The Place of Religion in the Liberal Philosophy of Constant, Tocqueville, and Lord Acton
Forty years ago, historian Ralph Raico completed his dissertation under the direction of F.A. Hayek at the University of Chicago. Its title masks its power and importance: The Place of Religion in the Liberal Philosophy of Constant, Tocqueville, and Lord Acton. It has been published for the first time by the Mises Institute, and this is not merely to honor a great historian and thinker.
The research contained within it amounts to a major contribution to public intellectual life of the United States at the time. The issue he addresses—the revelation of a different form of early liberalism, one heavily influenced by moral concerns and steeped in an older religious ethos—has major implications in our own time as well.
Despite the high tone of this work, it directly address controversies that were boiling over in the 1960s. The Cold War was raging. Conservatism, to whom the defense of free enterprise had fallen after the Second World War, had already been redefined (or even defined) by the work of National Review to mean the backing of the U.S. military state in its life-or-death struggle with communism abroad.
As Murray Rothbard explained in Betrayal of the American Right, the conservatives claimed to favor freedom but what really rallied the troops was the issue of war against Russia and its satellite states. This was the battleground that Raico faced in the late 1960s.
The argument between conservatives and libertarians was fundamentally about the Cold War, but that was not the only subject discussed. Instead, the conservatives came to characterize the libertarians as not only strategically flawed but philosophically corrupt. And why? Because they had inherited the secularism, the anti-clericism, the essential immoralism and anti-nomianism, of the old liberal school of the Enlightenment (a word to be spoken with sneerful disdain). Conservatives attempted to paint the libertarians with the brush of the hippy, dropout generation—a sector of the new left that spoke vaguely of freedom while rejecting all manner of social authority.
Did the critique apply? Were the liberals of the 18th and 19th century truly foreshadowing the hippies of the 1960s, and thereby in need of the correcting force of conservatism to add piety and an appreciation of tradition to their love of freedom?
The grain of truth here is that the liberal party of old had risen up in the age of enlightenment when freedom was not only something that existed in absence of the overweening state; it was also something that required throwing off the shackles of tradition, of Church control, of the moral limits imposed by superstitions of the past.
To some extent, this tendency in old liberalism found its justification in the too-close relationship between Church and State in Europe’s old regimes; the liberals believed that both had to be battled in the name of the rights of individuals. But in other cases, there were genuine mistakes, as with John Stuart Mill, who variously imagined social authority to be as much a threat to freedom as the state itself.
But this attitude in no way characterized the whole of the old liberal tradition.

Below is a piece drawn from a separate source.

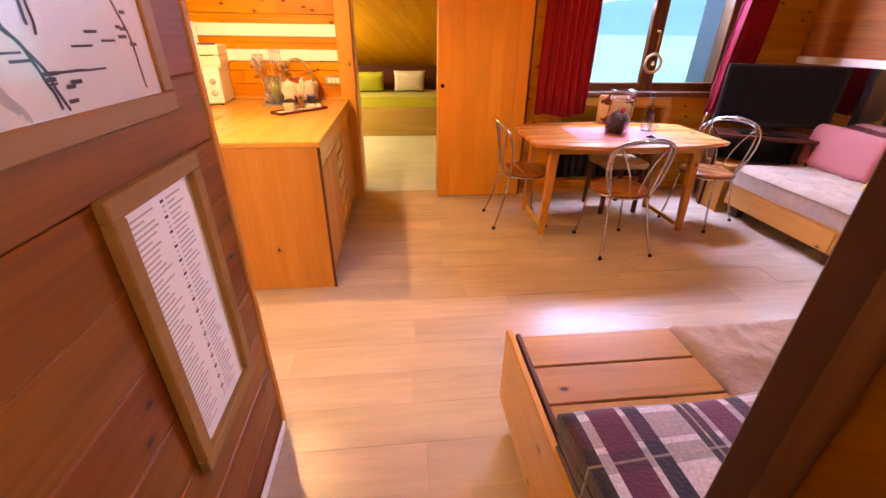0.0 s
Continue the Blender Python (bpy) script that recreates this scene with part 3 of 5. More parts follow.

There was another tradition of liberalism that was not necessarily anti-religion and anti-tradition but rather focused its critique of coercion against the state alone. After all, it is only the state, not religious institutions, that possess that critical power to aggress against the life and liberty of the individual.
To the extent the Church can tax, it is only through the power and authority of the law over which the state possesses the monopoly. What's more, this other sector of liberalism did not see freedom alone as the sole point of existence, but rather saw freedom as a means to an end of achieving higher moral purpose.
What resources were available that highlighted this alternative liberal tradition? There weren't many at the time. It was during this period when Ralph Raico went to work on his dissertation. He hit target with an extended discussion of three massively important figures in the history of liberalism for whom a religious orientation, and an overarching moral framework, was central for their thought: French Protestant Benjamin Constant (1767–1830), French Catholic Alexis de Tocqueville (1805–1859), and Lord Acton (1834–1902).
All three were distinguished for: (1) consistent anti-statism, (2) appreciation for modernity and commerce, (3) love of liberty and its identification with human rights, (4) an conviction in favor of social institutions such as churches and cultural norms, and (5) a belief that liberty is not a moral end in itself but rather a means toward a higher end. What’s more, these thinkers are people whom conservatives have tended to revere if only in passing, but have they really studied their thought to see their radicalism, their deep love of freedom, and their true attachment to the old liberal cause?
Raico provides a detailed reading of their work in all these respects and shows that one need not embrace statism, and that one can be a consistent and full-blown liberal in the classical tradition, and not come anywhere near fulfilling the stereotype that conservatives were then creating of libertarians. Ours is a varied tradition of secularists, yes, but also of deeply pious thinkers, too. What drew them all together was a conviction that liberty is the mother and not the daughter of order.
Forty years later, it is striking how poignant Raico’s treatise remains. And it is fact: conservatives who were blasting away at libertarians at the time never saw this book. It is just now published. It’s this way with great books, classic studies of this depth: it remains as powerful and relevant now as ever.
Unpublished doctoral dissertation, written under the direction of F.A. Hayek, Committee on Social Thought, University of Chicago, September 1970.